Fuel Injector Drivers

Updated: Feb 23, 2018

Fuel Injector Drivers: Peak and Hold and Saturated


The Problem:

Back in the 1970s while doing EFI research at Mellon Institute I was tasked with finding out why fuel injector flow was not consistent at low pulse widths. Flow when the injector was held open was very consistent and easy to measure, but flow was not as predictable at short pulse widths. Here’s a simple plot of fuel flow vs pulse widths.

Note that at short pulse widths the injector just sat there with no flow. This is called the injector dead time and was caused by the inertia of the pintle valve itself, and is dramatically affected by the operating voltage.

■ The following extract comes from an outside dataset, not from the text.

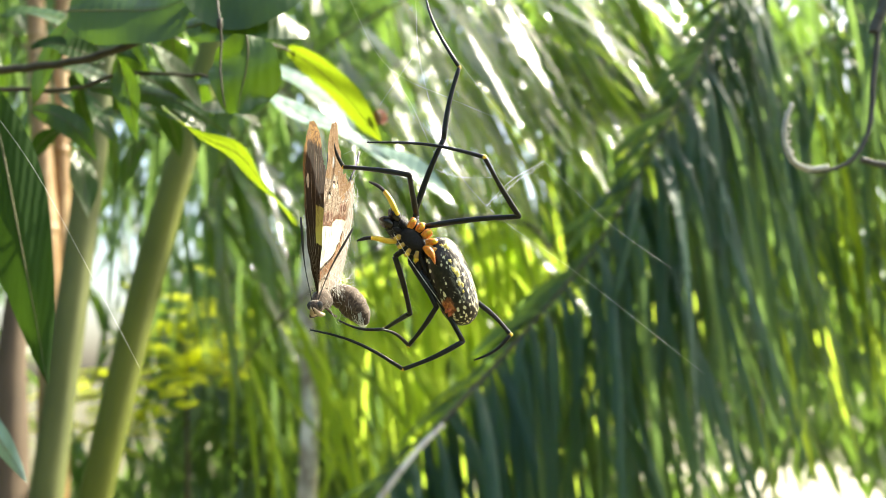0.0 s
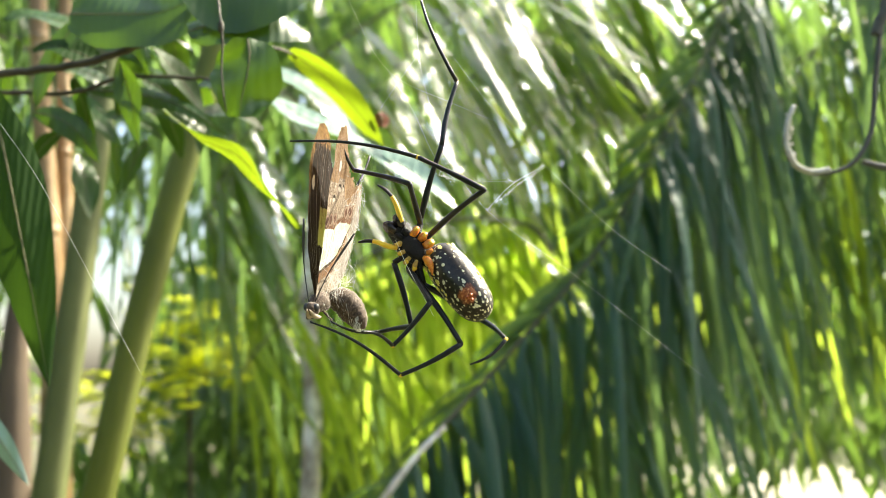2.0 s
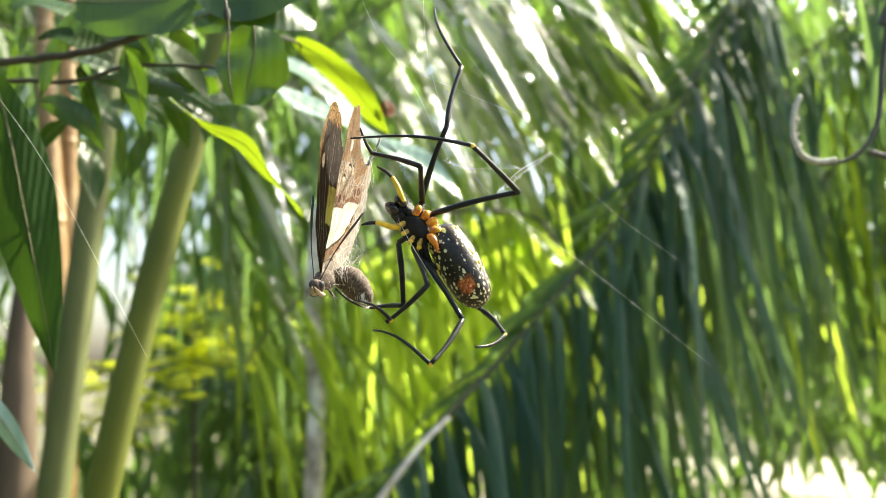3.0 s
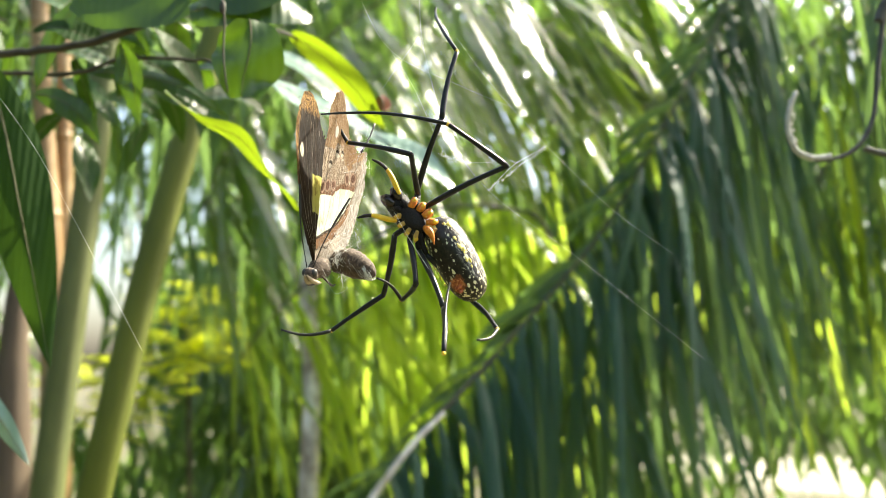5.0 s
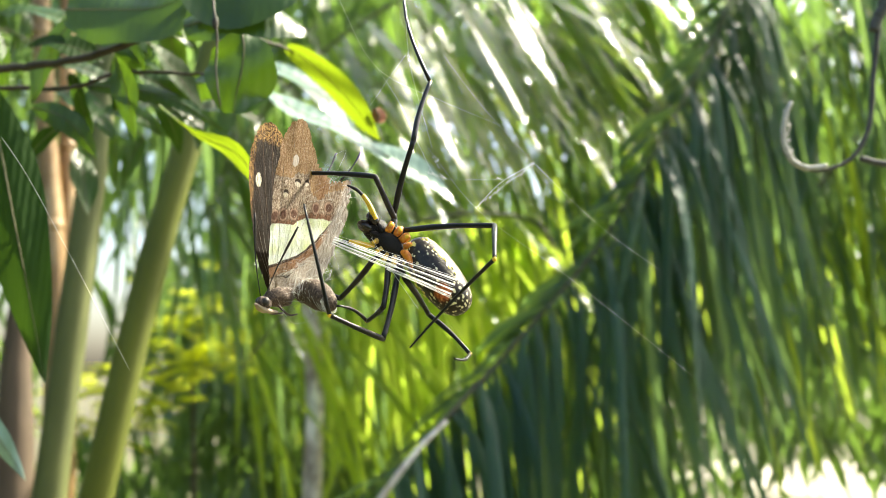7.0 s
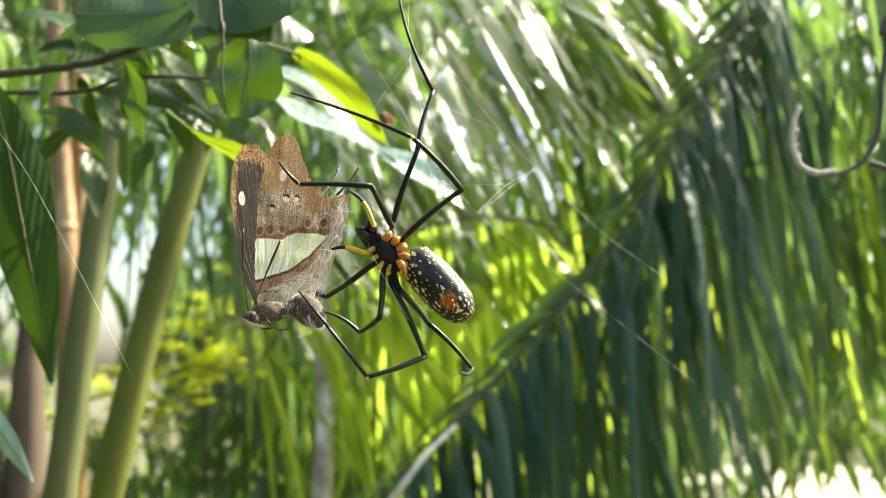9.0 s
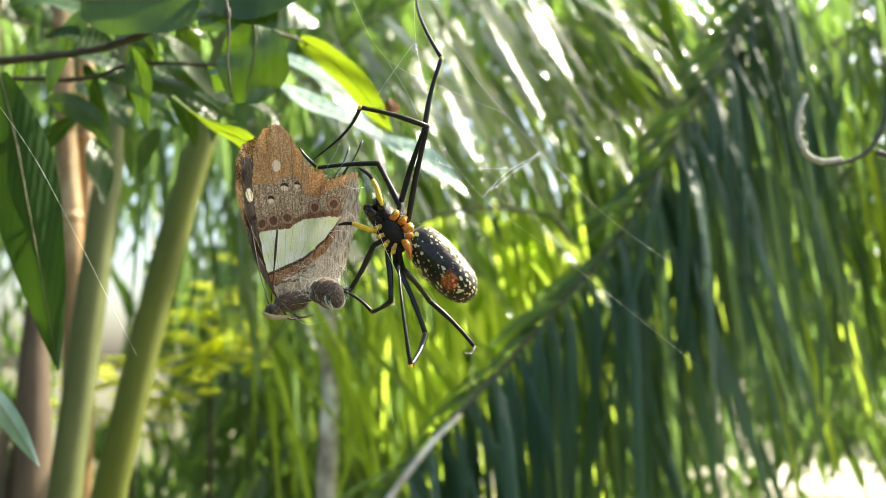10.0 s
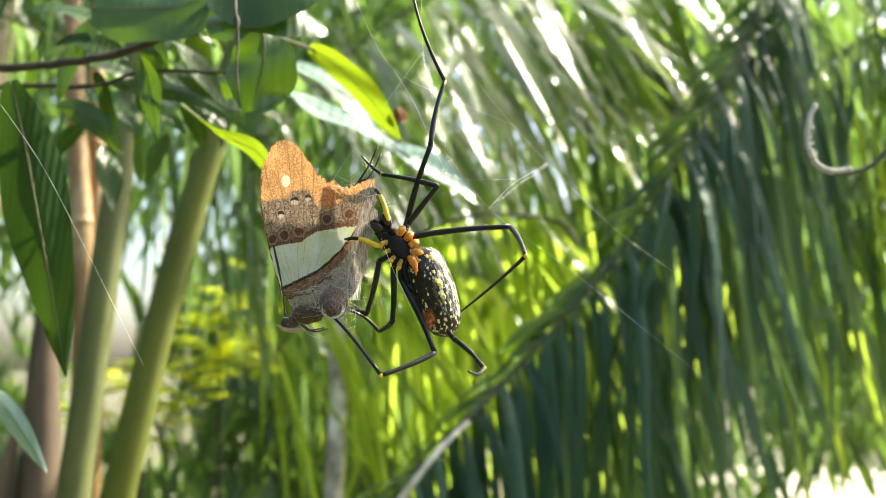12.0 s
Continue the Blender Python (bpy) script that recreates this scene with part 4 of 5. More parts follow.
FORE = [(1, 2), (-3.5, 12), (-7, 26), (-9, 40.5), (-8.1, 51), (-5.1, 57), (-1.5, 59.0), (2, 57.5), (6, 52.5), (9.8, 47.5), (14.5, 45), (17, 44.0), (15, 36), (13, 24), (10, 12), (5, 3)]
HIND = [(6, 4), (8, 16), (10, 28), (11, 40), (13, 46), (17, 43.5), (21, 44.6), (25, 45.6), (27.8, 45.2), (28.0, 40), (28.2, 33), (25.5, 24), (23, 14), (19, 7.5), (12, 4)]
butterfly = base_empty("butterfly", WEB)
tagged(butterfly, "dead brown butterfly with a white wing band, wrapped in silk", "butterfly")
for sign, tilt, tag in ((-1, 6.0, "brown underside with a white band"), (1, 7.0, "dark upperside with pale spots")):
    pair = (wing_sheet("forewing", FORE, sign, WING_UNDER if sign < 0 else WING_UPPER, butterfly, tilt, tag),
            wing_sheet("hindwing", HIND, sign, WING_UNDER if sign < 0 else WING_UPPER, butterfly, tilt - 1.5, tag))
    if sign > 0:
        far_wings = pair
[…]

This would seem to be all you needed to know, but alas that is not the case. A fuel injector is just an electric solenoid that opens a valve. A solenoid is a coil with a lot of inductance. When power was removed a reverse polarity, inductive spike is created by the collapsing magnetic field. This spike could be a relatively high voltage which induced noise into wires of close proximity. “No biggee,” I said. “I’ll just clamp that with a diode.”


That was a disaster! The reason is basic electronic fundamentals. When the magnetic flux field around a coil collapses the reverse polarity spike happens, but if you slow down the release of that stored energy everything slows down until the energy has been dissipated. A diode clamped the voltage but it also slowed down the injector closing time. We thought all we had to handle was the opening time, but now also had to handle the closing time too.

This simple type of injector driver is called a saturated driver because the transistor is totally on, or saturated, when the injector is activated. If the injector’s inductance is low as would be the case if the injectors impedance is high (DC ohms > 8 ohms), the spike still happens, but the current and energy level are low. Low impedance injectors (DC ohms < 2 ohms) were a problem because they required much higher currents and therefor the stored energy was high. But you needed a low impedance injector for higher fuel flows at higher pressures.


The “eureka moment” was when we realized that although a full high current hit was required to minimize the opening dead time, we could back way off on the current once we had the injector open. Since this “hold current” is much lower than the opening current, the stored energy is also much lower so the injector closes at a fast, consistent rate which also causes minimal noise spikes. This is called a Peak and Hold driver.